A recent ruling of the Delaware Court of Chancery provides a useful refresher on the standards that must be met for various exceptions or waivers of the attorney/client privilege to apply. In Drachman v. BioDelivery Sciences International, Inc., C.A. No. 2019-0728-LWW (Del. Ch. Aug. 25, 2021), the Court addressed the following theories which, if applicable, could prevent one from enjoying the protection of the attorney/client privilege, and might lead to the disclosure of otherwise privileged communications:
- The Garner doctrine;
- Crime-Fraud exception;
- At-Issue exception (placing the privileged document in question “at issue” or using it as both a sword and a shield)
Selected Key Facts
The case involves a stockholder claim that the approvals required by DGCL Section 242 were not obtained for amendments to the corporate charter, and that the related actions of the board of directors were a breach of their fiduciary duties.
The Court began with the basics. Chancery Rule 26(b) essentially allows discovery of relevant data that is proportional to the needs of the case. But Delaware Rule of Evidence 502(b), which codifies the attorney/client privilege, insulates from discovery “confidential communications made for the purpose of facilitating the rendition of professional legal services to the client.”

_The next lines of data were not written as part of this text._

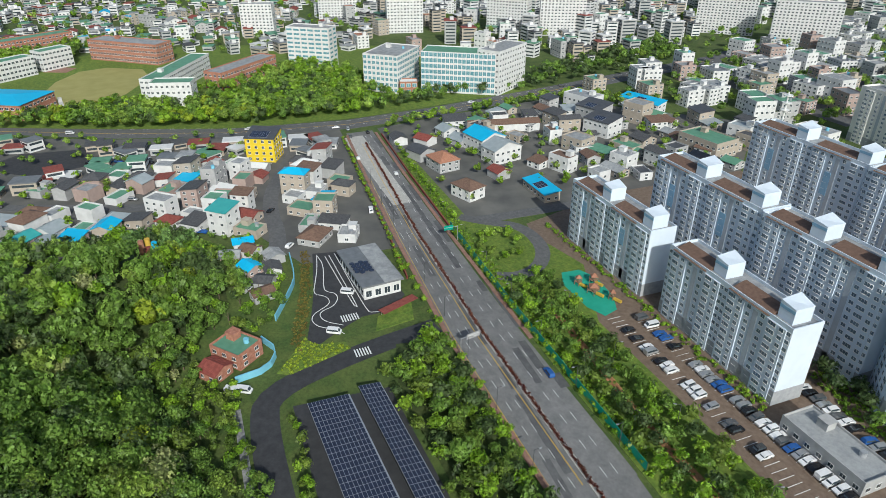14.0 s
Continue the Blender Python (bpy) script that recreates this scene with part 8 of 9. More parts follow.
# apartments, green strip, expressway
plant([(-186, 95), (-170, 93), (-34, 91), (-34, 108), (-62, 114), (-150, 112), (-182, 114)], 5.0, 60, [L_PARK, L_BROAD, L_BROAD, L_DARK, L_LIGHT], (1.8, 3.2), ([(-182, 114), (-182, 134), (-148, 132), (-148, 116)],), group="trees of the green strip")
plant([(-53, 112), (-46, 112), (-48, 150), (-42, 176), (-46, 240), (-52, 240), (-56, 180)], 4.0, 61, [L_PARK, L_LIGHT, L_BROAD], (2.3, 3.8), group="trees of the narrow park")
plant([(-33, 150), (-31, 150), (-31, 244), (-34, 244), (-30, 176)], 3.6, 62, [L_PARK, L_LIGHT], (1.5, 2.4), group="trees of the narrow park")
shrubs("strip_shrubs", [(-320, 102), (-170, 91.5), (-34, 89), (-34, 96), (-170, 97), (-310, 105)], 2.2, 63, L_LIGHT, (0.6, 1.3), "light green shrubs along the expressway fence")
shrubs("apartment_shrubs", [(-222, 134.5), (-96, 134), (-96, 137.4), (-222, 137)], 1.9, 64, L_LIGHT, (0.6, 1.5), "green shrubs at the foot of the apartments")
shrubs("apartment_shrubs_round", [(-104, 160), (-82, 154), (-62, 160), (-58, 176), (-62, 172), (-82, 160), (-100, 172)], 1.8, 65, L_HEDGE, (0.7, 1.5), "clipped shrubs round the apartment tower")
plant([(-104, 158), (-84, 153), (-62, 158), (-84, 158)], 5.5, 66, [L_DARK, L_BROAD], (1.8, 2.8), group="trees at the apartments")
plant([(-98, 46), (-140, 44), (-158, 50), (-160, 61), (-96, 60)], 6.2, 67, [L_BROAD, L_LIGHT, L_PARK, L_DARK], (2.6, 4.2), group="trees beside the expressway")
plant([(-92, 8), (-144, 10), (-144, 12), (-92, 12)], 4, 68, [L_LIGHT, L_PARK], (1.4, 2.0), group="trees beside the lane")
shrubs("lane_shrubs", [(-176, 21), (-162, 11), (-160, 15), (-166, 33), (-170, 32), (-172, 24)], 1.4, 69, L_YELLOW, (0.5, 0.9), "low hedge planting beside the lane")
shrubs("yard_hedge", [(-236, 31), (-205, 25), (-190, 21), (-176, 16), (-170, 19), (-176, 21), (-193, 26), (-205, 29), (-234, 34)], 1.3, 70, L_BRONZE, (0.5, 1.0), "brownish hedge along the practice yard")
med = [(x, y + rt.uniform(-0.3, 0.3), 0.3, rt.uniform(0, 6), 0.75, 0.8) for x, y in dense([(-60, 75.2), (-92, 75.6), (-160, 76.6), (-234, 80.4), (-300, 86), (-350, 90)], 0.8)]
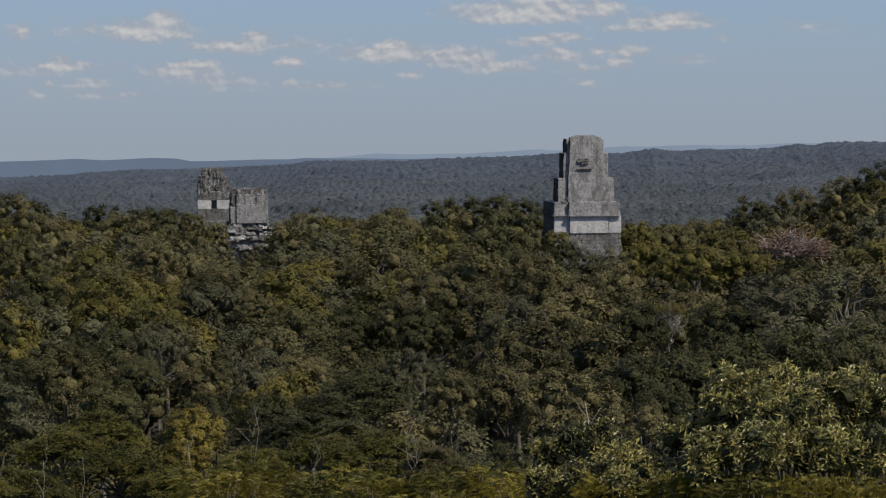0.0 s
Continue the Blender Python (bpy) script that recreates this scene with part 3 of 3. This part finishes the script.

Sometimes referred to as the “fiduciary exception”, the Court notes that this is not actually an exception to the privilege rule. See n. 34. When applicable it provides that “when a stockholder sues a fiduciary for behavior inimical to the stockholder’s interests, she may invade the corporation’s privilege upon a showing of “good cause”.
There are 9 enumerated factors that must be considered, but the first two are “gatekeepers” and the parties in this case focused on the first three factors. Although the party who moved to compel “cleared the first two gates”, the movant did not demonstrate that the data was unavailable from other sources (discovery was in the early stages) or that the data was needed to prove her claim. See Slip op. at 10-17.
The At-Issue Exception
The Court noted that whether this is an exception or a waiver deserves attention but is not determinative in practice. See n. 62. After a thorough analysis and application of the facts, the Court explained why the moving party did not meet the threshold for this exception to apply.
Any reader who needs to know the necessary requirements to determine if this exception applies, should read pages 23 to 26 of this letter ruling to understand why the moving party did not persuade the Court that this exception applied.